DATA BLOCK:

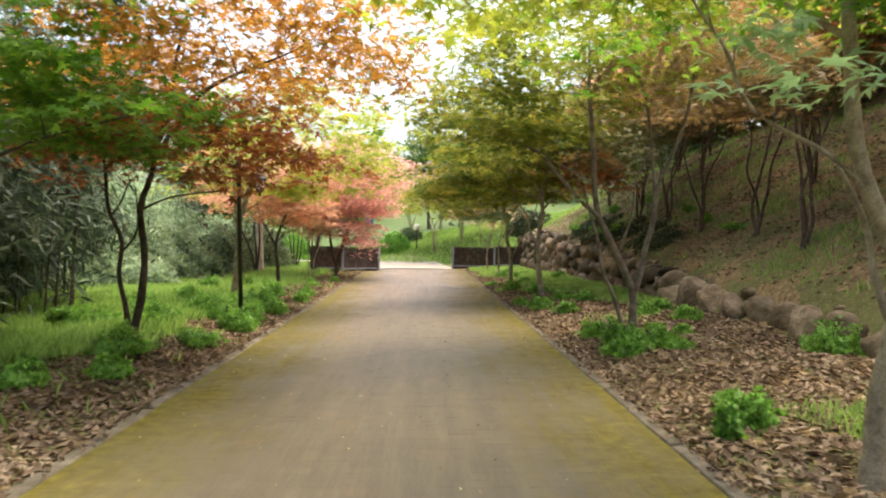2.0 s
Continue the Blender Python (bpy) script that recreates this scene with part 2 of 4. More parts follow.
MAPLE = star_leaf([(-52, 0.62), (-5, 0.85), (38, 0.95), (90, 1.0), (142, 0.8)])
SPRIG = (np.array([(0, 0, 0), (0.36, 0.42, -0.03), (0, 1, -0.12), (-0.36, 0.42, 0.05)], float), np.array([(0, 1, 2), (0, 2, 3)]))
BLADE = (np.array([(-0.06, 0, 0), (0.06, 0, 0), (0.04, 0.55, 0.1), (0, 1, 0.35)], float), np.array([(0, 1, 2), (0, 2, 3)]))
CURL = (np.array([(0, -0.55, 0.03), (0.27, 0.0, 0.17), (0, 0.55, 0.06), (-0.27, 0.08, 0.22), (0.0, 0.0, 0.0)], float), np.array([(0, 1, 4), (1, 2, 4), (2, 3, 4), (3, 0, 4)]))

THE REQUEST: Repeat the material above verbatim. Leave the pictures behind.

SOLVED PROBLEM:
2.0 s
Continue the Blender Python (bpy) script that recreates this scene with part 2 of 4. More parts follow.
MAPLE = star_leaf([(-52, 0.62), (-5, 0.85), (38, 0.95), (90, 1.0), (142, 0.8)])
SPRIG = (np.array([(0, 0, 0), (0.36, 0.42, -0.03), (0, 1, -0.12), (-0.36, 0.42, 0.05)], float), np.array([(0, 1, 2), (0, 2, 3)]))
BLADE = (np.array([(-0.06, 0, 0), (0.06, 0, 0), (0.04, 0.55, 0.1), (0, 1, 0.35)], float), np.array([(0, 1, 2), (0, 2, 3)]))
CURL = (np.array([(0, -0.55, 0.03), (0.27, 0.0, 0.17), (0, 0.55, 0.06), (-0.27, 0.08, 0.22), (0.0, 0.0, 0.0)], float), np.array([(0, 1, 4), (1, 2, 4), (2, 3, 4), (3, 0, 4)]))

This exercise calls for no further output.